1.1 Il motivo non è fondato. La giurisprudenza di questa Corte, univoca nel senso di configurare in capo al Sindaco un potere extra ordinem espressione di interessi generali, non ha affatto tralasciato di considerare il mutato quadro normativo quale delineatosi nel tempo ed ha ritenuto, ad esempio rispetto ad un provvedimento illegittimo di T.S.O. adottato del 2007, dunque ben oltre la riforma del Titolo V della Costituzione, di ribadire il ruolo del Sindaco quale ufficiale di Governo (Cass., n. 25716 del 2011), confermando l’orientamento giurisprudenziale già chiaramente espresso nelle precedenti sentenze ((Cass., 24/10/2011 n. 21941; Cass., 1, n. 7244 del 16/4/2004; Cass., 3, n. 12746 del 14/6/2005). A questo indirizzo giurisprudenziale, chiaro ed univoco, questo collegio intende dare continuità, ritenendo pertanto la sentenza impugnata del tutto conforme al richiamato orientamento. Il ragionamento del ricorrente è dunque privo di ogni fondamento in quanto il potere di adottare provvedimenti sanitari obbligatori non può rientrare tra le competenze amministrative del Sindaco che rispondano ad interessi locali, essendo quello originariamente configurato dalla L. n. 833 del 1978, artt. 3334 e 35 e successivamente specificato dalle norme sopravvenute, un potere extra ordinem di derogare anche alla disciplina vigente in quanto tale diretta espressione della tutela costituzionale della salute, quale bene dell’individuo ed interesse generale della collettività, di cui all’art. 32 Cost..

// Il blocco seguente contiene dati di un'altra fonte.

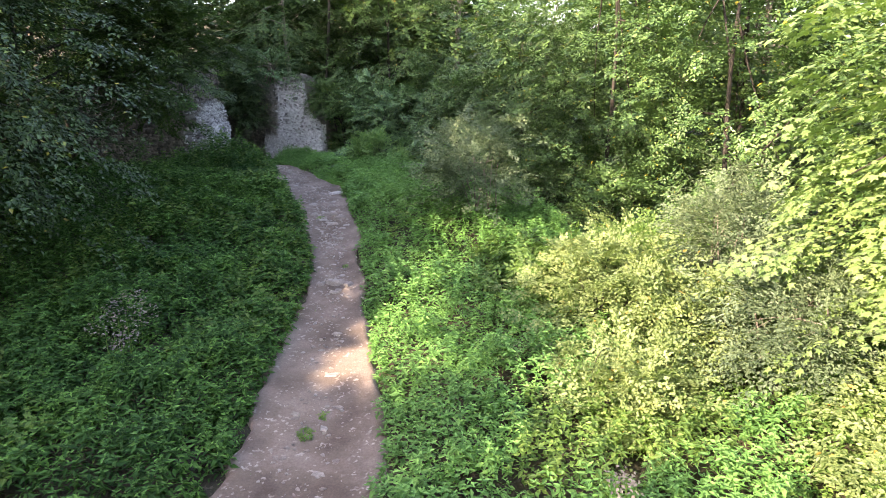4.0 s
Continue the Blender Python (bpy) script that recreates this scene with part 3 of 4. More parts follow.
# stones left standing along the broken top
cap = []
for i in range(150):
    f, g = rnd.uniform(-0.1, 1.05), rnd.uniform(0.5, 2.6)
    x, y = W1_C[0] + (W1_R[0] - W1_C[0]) * f + ux * g, W1_C[1] + (W1_R[1] - W1_C[1]) * f + uy * g
    w = rnd.uniform(0.09, 0.26)
    cap.append((rnd.choice(stones_grey), stone_pose((x, y, float(w1_top(x, y)) + 0.02), (1, rnd.uniform(-1, 1)), (w, w * 0.8, w * rnd.uniform(0.4, 0.7)), rnd.uniform(-0.3, 0.3))))
part("rubble", joined_stones("rubble", cap, GREYBED), wall_5, "loose stones on the broken top")["kind"] = "stuff"
cap = []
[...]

2. Conclusivamente il ricorso va rigettato e il Ministero ricorrente condannato alle spese del giudizio di cassazione, liquidate come da dispositivo.

P.Q.M.

La Corte rigetta il ricorso e condanna il Ministero della Salute e delle Politiche Sociali, in persona del Ministro pro-tempore, al pagamento in favore di parte resistente, delle spese del giudizio di cassazione, liquidate in Euro 1.200 (oltre Euro 200 per esborsi), accessori di legge e spese generali al 15%.

Così deciso in Roma, nella Camera di Consiglio della Terza Sezione Civile, il 5 febbraio 2020.